A video of a North Carolina baby “being pushed by a ghost” is being debunked by experts, who claim the so-called supernatural encounter is nothing more than digital trickery.

The 5-second sped-up clip, posted to social media last month by Fort Bragg’s Shelby Patterson, shows a toddler ambling — suspiciously swiftly — across a room as her mom watches from the couch. All of a sudden, the tot topples backward onto their bottom, supposedly shoved by a spectral entity.

Go figure: Video analysts didn’t feel the suspect clip proved the existence of paranormal activity.
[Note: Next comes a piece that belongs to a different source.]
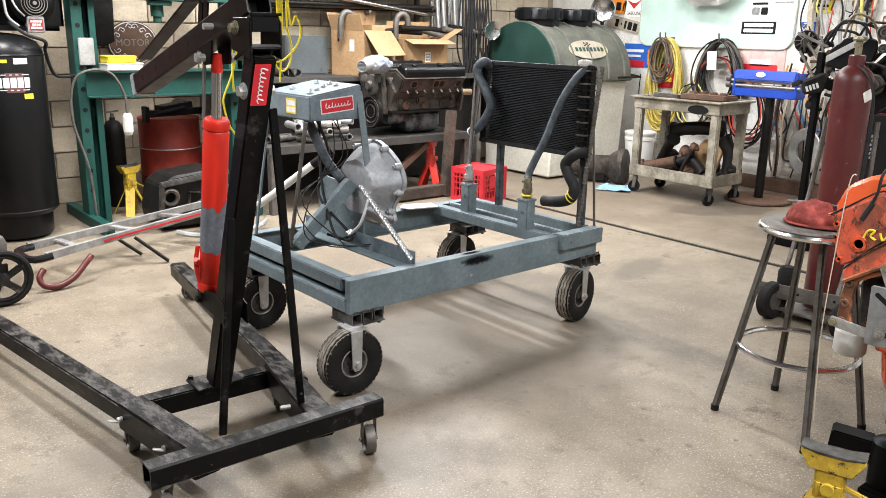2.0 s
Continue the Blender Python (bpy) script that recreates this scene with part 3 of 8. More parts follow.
box(bm, (WALL_X - 0.03, 0.4, 0.06), (0.06, 4.2, 0.12), bev=0.006)
tagged(part("baseboard", bm, SILLWOOD), "dark brown timber skirting at the white wall", "skirting", kind="structure")
bm = bmesh.new()
box(bm, (WALL_X - 0.012, 0.75, 0.42), (0.024, 1.2, 0.58), bev=0.003)
tagged(part("wall_panel", bm, RUSTPANEL), "rust-streaked grey sheet metal panel on the wall", "panel", kind="structure")


# ---- engine test cart ----
def pneumatic_wheel(ob, x, y, r, w, turn):
    """A ribbed tyre on a steel rim in a fork, under a swivel plate; the axle lies along turn."""
    a = radians(turn)
    ax = Vector((math.cos(a), math.sin(a), 0))
    m = along((x, y, r), Vector((x, y, r)) + ax)
    wheel = bmesh.new()
    prof = [(r * 0.43, -w * 0.34), (r * 0.5, -w * 0.44), (r * 0.64, -w * 0.49), (r * 0.8, -w * 0.5), (r * 0.9, -w * 0.46), (r * 0.955, -w * 0.41), (r * 0.975, -w * 0.2), (r * 0.985, 0),
            (r * 0.975, w * 0.2), (r * 0.955, w * 0.41), (r * 0.9, w * 0.46), (r * 0.8, w * 0.5), (r * 0.64, w * 0.49), (r * 0.5, w * 0.44), (r * 0.43, w * 0.34)]
    lathe(wheel, prof, m, 44)
    tyre = part("tyre", wheel, RUBBER, ob, "black rubber tyre with a dusty tread", smooth=True)
    bm = bmesh.new()
    n = 88
    for row in range(-2, 3):
        e = r * (1.0 - 0.01 * row * row)
        strip = []
        for k in range(n):
            q = 2 * math.pi * k / n
            zig = w * (0.016 if k % 4 < 2 else -0.016)
            strip.append([bm.verts.new(m @ Vector((rr * math.cos(q), rr * math.sin(q), row * w * 0.178 + side * w * hw + zig)))
                          for rr, side, hw in ((e - 0.007, -1, 0.072), (e, -1, 0.058), (e, 1, 0.058), (e - 0.007, 1, 0.072))])
        for k in range(n):
            u, v = strip[k], strip[(k + 1) % n]
            for i in range(3):
                bm.faces.new((u[i], u[i + 1], v[i + 1], v[i]))
    tagged(part("tread", bm, TREAD, tyre, "dust-grey zigzag tread ribs"), kind="stuff")
    bm = bmesh.new()
    for sd in (-1, 1):
        for k in range(40):
            q = 2 * math.pi * k / 40
            mq = m @ pose(0, 0, 0, 0, 0, math.degrees(q)) @ Matrix.Translation((r * 0.925, 0, sd * w * 0.44)) @ pose(0, 0, 0, 0, sd * 32, 0)
            bmesh.ops.create_cube(bm, size=1.0, matrix=mq @ Matrix.Diagonal((0.012, r * 0.09, 0.004, 1)))
    tagged(part("tread_shoulder", bm, RUBBER, tyre, "shallow lugged tyre shoulder"), kind="stuff")
    bm = bmesh.new()
    lathe(bm, [(0.0, -w * 0.3), (r * 0.14, -w * 0.3), (r * 0.15, -w * 0.08), (r * 0.33, -w * 0.06), (r * 0.38, -w * 0.3), (r * 0.42, -w * 0.34),
               (r * 0.42, w * 0.34), (r * 0.38, w * 0.3), (r * 0.33, w * 0.06), (r * 0.15, w * 0.08), (r * 0.14, w * 0.3), (0.0, w * 0.3)], m, 28)
    for k in range(4):
        q = m @ Vector((r * 0.24 * math.cos(k * 1.57), r * 0.24 * math.sin(k * 1.57), w * 0.07))
        bolt(bm, q, ax, 0.007, 0.006)
    rim = part("rim", bm, MOUNT_STEEL, tyre, "grimy dark steel rim")
    for sd in (-1, 1):
        bm = bmesh.new()
        torus(bm, m @ Matrix.Translation((0, 0, sd * w * 0.36)), r * 0.425, 0.0035, 36, 8)
        part("rim_lip", bm, STEEL, rim, "bright rim lip", smooth=True)
    bm = bmesh.new()
    for s in (-1, 1):
        p = Vector((x, y, 0)) + ax * s * (w * 0.5 + 0.008)
        slab(bm, [(-0.012, r - 0.026), (0.012, r - 0.026), (0.021, r - 0.012), (0.026, 2 * r + 0.003), (-0.026, 2 * r + 0.003), (-0.021, r - 0.012)], 0.006,
             facing(p, ax) @ Matrix.Translation((0, 0, -0.003)), 0.0012)
        bolt(bm, p + Vector((0, 0, r)) + ax * s * 0.003, ax * s, 0.011, 0.012)
    q = Vector((x + 0.03, y + 0.02, 2 * r))
    box(bm, q + Vector((-0.01, -0.006, 0.0)), (0.075, w + 0.03, 0.007), (0, 0, turn - 270), 0.002)
    rod(bm, q + Vector((0, 0, -0.002)), q + Vector((0, 0, 0.008)), 0.04, 0.036, 16)
    part("fork", bm, ZINC, ob, "plated steel caster fork")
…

“To me, it looks like the toddler just fell,” legendary British-American skeptic and science writer Mick West told The Post in an interview. “When someone is pushed the initial movement is quite rapid and leads to twisting or bending of the body at the waist.”

“There is no sudden movement here. Instead, the initial movement is slow, with no reaction. The toddler simply falls over backward by itself,” said the former video game programmer, whose website Metabunk investigates and disproves conspiracy theories from chemtrails to UFOs. “Judging by the earlier stumble it seems like walking is a new thing, and so it has not yet learned how to deal with losing balance very well.”

West concluded that the supernatural smackdown was likely “just an odd-looking fall in the dark.”

The Post’s resident video expert Steven Greenstreet seconded his sentiment, claiming that it looked as if the tyke had “stepped on something, maybe a block.”

“[The] kid’s feet more or less stay in the same place during the fall,” said the ghost-video buster, who made a chilling discovery while exploring one of the US’ most haunted prisons. “If she was pushed, her feet and legs would’ve moved back.”

As for the accelerated speed of the video, Greenstreet said that it’s caused by a “lower frame rate” while the “blurs in the motion are due to a wide shutter speed.”

“It looks like the kid falls faster than they did,” Greenstreet added.

His closing argument: “A ghost couldn’t have pushed this toddler because ghosts aren’t real.”

Patterson has yet to respond to The Post’s request for comment.

Either way, the “occult encounter” certainly doesn’t hold a candle to a recent spine-tingling incident in which two adventurers stumbled upon a ghostly figure in an abandoned United Kingdom nursing home.